Au moment où l’on commémore l’armistice de la dernière guerre mondiale, il faut se rappeler que la liberté s’est payée au prix de millions de morts dont l’origine trouve ses racines dans beaucoup de renoncements et d’aveuglement face à la montée du danger. La fin de ce conflit a marqué le début d'une lente construction européenne et son élargissement progressif. Bien sûr, élaborer un projet commun avec des pays aux cultures diverses est exigeant et, bien que les décisions prises ne soient pas toujours parfaites, 80 ans de paix en ont résulté. Cette paix a installé une sorte de langueur laissant penser que l’acquis est inébranlable et qu’il n’est plus nécessaire de participer activement à notre destinée. Pourtant le danger est plus grand aujourd'hui que jamais. Perdre la liberté est possible, la reconquérir sera extrêmement complexe. 

Acteurs de la philanthropie : agir pour préserver les libertés

Pourquoi les acteurs de la philanthropie doivent-ils jouer un rôle crucial dans ces élections qui, loin d'être une simple formalité, façonneront notre avenir ? Leur nombre et leur présence active sur tous les fronts exigent qu'ils disposent d'une grande liberté d'action, sans être entravés par des réglementations restrictives.
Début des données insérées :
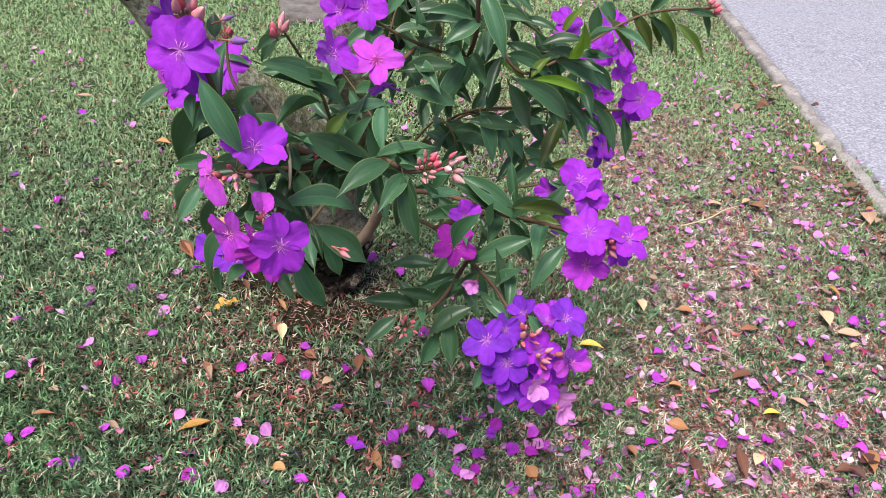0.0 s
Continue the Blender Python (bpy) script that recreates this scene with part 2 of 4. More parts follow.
BARK, BARK_CHARRED, BARK_UPRIGHT = bark_material("bark"), bark_material("charred_bark", True), bark_material("upright_bark", False, True)


def ground_material():
    k = Mat("soil_and_thatch", 0.95)
    p = k.coords()
    a = k.noise(p, 2.2, 4)
    b = k.noise(p, 60.0, 6, 0.7)
    c = k.noise(p, 240.0, 4, 0.7)
    # soil browns taken near black for the shade under the grass
    soil = k.ramp(b, (0.3, (0.008, 0.005, 0.004)), (0.55, (0.022, 0.014, 0.010)), (0.75, (0.075, 0.045, 0.032)))
    moss = k.ramp(c, (0.3, (0.015, 0.022, 0.008)), (0.7, (0.05, 0.06, 0.025)))
    col = k.mix(k.ramp(a, (0.40, (0.1, 0.1, 0.1)), (0.6, (0.65, 0.65, 0.65))), soil, moss)
    # towards the road the soil is dry and pale
    px = k.node("ShaderNodeSeparateXYZ", Vector=p).outputs[0]
    dry = k.math("MULTIPLY_ADD", k.math("ADD", px, k.math("MULTIPLY", k.noise(p, 5.0, 4), 1.0)), 1.1, -0.62)
    dry.node.use_clamp = True
    dust = k.ramp(b, (0.34, (0.07, 0.050, 0.038)), (0.47, (0.26, 0.20, 0.16)), (0.60, (0.50, 0.42, 0.36)))
    col = k.mix(k.math("MULTIPLY", dry, 0.85), col, dust)
    # further off the lawn is closed turf
    mid = k.node("ShaderNodeVectorMath", Vector=p)
    mid.operation = "SUBTRACT"
    mid.inputs[1].default_value = (0.1, 1.6, 0.0)
    off = k.node("ShaderNodeVectorMath", Vector=mid.outputs[0])
    off.operation = "LENGTH"
    reach = k.math("ADD", off.outputs["Value"], k.math("MULTIPLY", a, 2.0))
    turf = k.ramp(k.noise(p, 25.0, 6, 0.75), (0.3, (0.03, 0.06, 0.025)), (0.5, (0.085, 0.145, 0.07)), (0.7, (0.17, 0.21, 0.13)))
    far = k.math("MULTIPLY_ADD", reach, 0.9, -1.75)
    far.node.use_clamp = True
    col = k.mix(far, col, turf)
    k.colour(col)
    k.bump(k.math("ADD", b, k.math("MULTIPLY", c, 0.5)), 0.8, 0.01)
    return k.m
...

Ils ne peuvent rester indifférents face à des structures européennes potentiellement dominées par des acteurs proposant des politiques extrêmes de haine et de rejet. Les acteurs de la philanthropie sont indispensables pour mobiliser les jeunes et les populations éloignées des préoccupations européennes, pour souligner l'intérêt et les bénéfices d'une telle union. Ils doivent expliquer à ceux qui ne trouvent pas de sens au vote, que leur capacité d'expression, leur liberté de voyager et de vivre est le fruit de longues années d'histoire résultant d’efforts d’homme et de femmes engagées et de bonne volonté. 

Refuser les fatalités

Nous savons que les discours rationnels ne suffisent pas à faire voter les gens, mais il ne faut pas baisser les bras et plutôt se mobiliser pour que l'Europe soit un projet enthousiasmant, ouvert, fraternel et bienveillant. Si les résultats des élections de juin révèlent une dangereuse dérive de la démocratie, cela ne signifiera pas que tout est perdu, à condition que les gouvernements et la société civile intègrent le projet européen dans la vie quotidienne et que ce ne soit pas seulement l'affaire de quelques mois avant les élections. Chacun doit prendre sa part de responsabilité pour cesser de blâmer l'Europe pour tous les maux tout en s'exemptant des décisions prises conjointement avec les gouvernements. 

La majorité des associations et des fondations, par leur engagement quotidien, œuvrent pour une société plus juste, en luttant contre la pauvreté, pour l'environnement, l'égalité des genres, et le droit à l'expression pour tous. À ces organisations de porter, comme elles le font déjà, à Bruxelles la voix des citoyens européens, de faire évoluer la perception du rôle crucial de la société civile et son indispensable reconnaissance.